Bachmann plummets in GOP presidential race

Published October 25, 2011 4:00am ET



Michele Bachmann, once a rising star of the Republican presidential field, is sinking into political oblivion.

The latest national poll, released Tuesday by CBS and the New York Times, shows the Minnesota congresswoman with just 2 percent of the vote, her lowest showing since April 1. Moreover, the candidate who won the Iowa straw poll in August is now in fifth place in the Hawkeye State and even further back in other early-primary states.

If Bachmann, a Tea Party favorite, is unable to make a strong showing at the Iowa caucus 10 weeks from now, she’ll have few places to turn to revive her campaign.

Bachmann has invested little in New Hampshire, a point underscored last week when her entire Granite State campaign staff quit, and she is running at the back of the pack in Florida and South Carolina, two other critical nominating states.

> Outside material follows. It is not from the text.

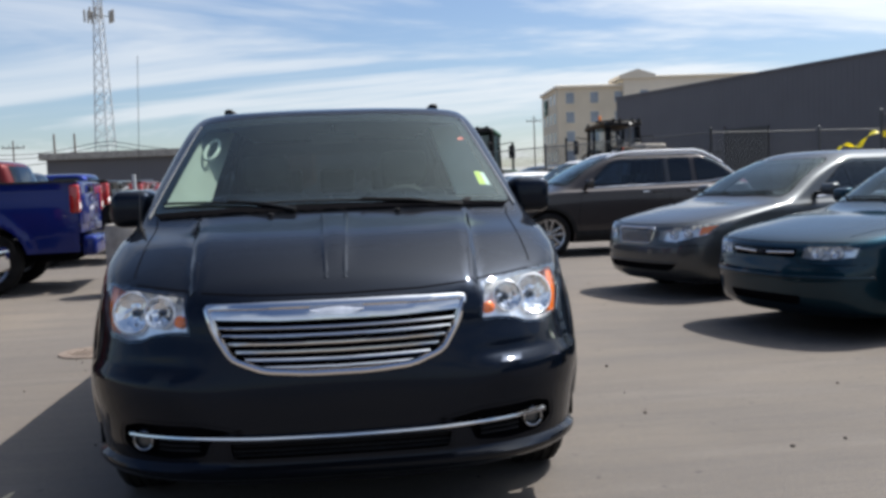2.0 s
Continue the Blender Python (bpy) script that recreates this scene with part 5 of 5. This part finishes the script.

“For New Hampshire, she’s a total write-off,” said Patrick Hynes, a GOP strategist based in Concord. “She has absolutely no operation going here and what she had going just quit. She’s a nonfactor at this point.”

Bachmann’s campaign strategy has baffled even her own team.

Her New Hampshire staff walked after complaining Bachmann was making no effort to win there.

Karen Testerman, one of Bachmann’s former New Hampshire staffers, told The Washington Examiner that Bachmann might have had a strong shot in the nation’s first primary if only she had kept up appearances in the state.

“I think she very definitely could have been one of the top three finishers, easily,” Testerman said. “I think her message sells well. She’s very honest with people, and they connect well with her.”

But, Testerman said, Bachmann’s national campaign staff had other ideas.

Bachmann began campaigning in New Hampshire in March and continued making appearances through June. Then, she suddenly stopped coming, Testerman said.

“For some reason the national operatives don’t think she can win in New Hampshire so they are not even going to put her there, which is a real shame,” she added.

Bachmann’s national campaign team did not respond to a request for an interview.

Bachmann’s strongest chance for revival lies in Iowa, where Herman Cain, a former pizza executive selling a 9 percent tax plan, has taken the lead.

Bachmann was once at the top of the field, peaking at the Iowa straw poll in August. But as soon as fellow social conservative Rick Perry, the Texas governor, entered the race, much of her support fled to him. She never recovered, even though Perry, too, dropped to the single digits, because many of her former supporters now back Cain.

After focusing for a while on fundraising, Bachmann has returned to the campaign trail in Iowa, showing up at events and shaking voters’ hands much as she was doing last summer before winning the straw poll.

University of Iowa political science professor Timothy Hagle said Bachmann’s decision to get back to retail politics could salvage her chances in Iowa, but she must win the nation’s first caucus or finish a close second.

“If she ends up in some kind of fourth- or fifth-place finish,” Hagle said, “she might be able to continue, but I think the writing will really be on the wall at that point.”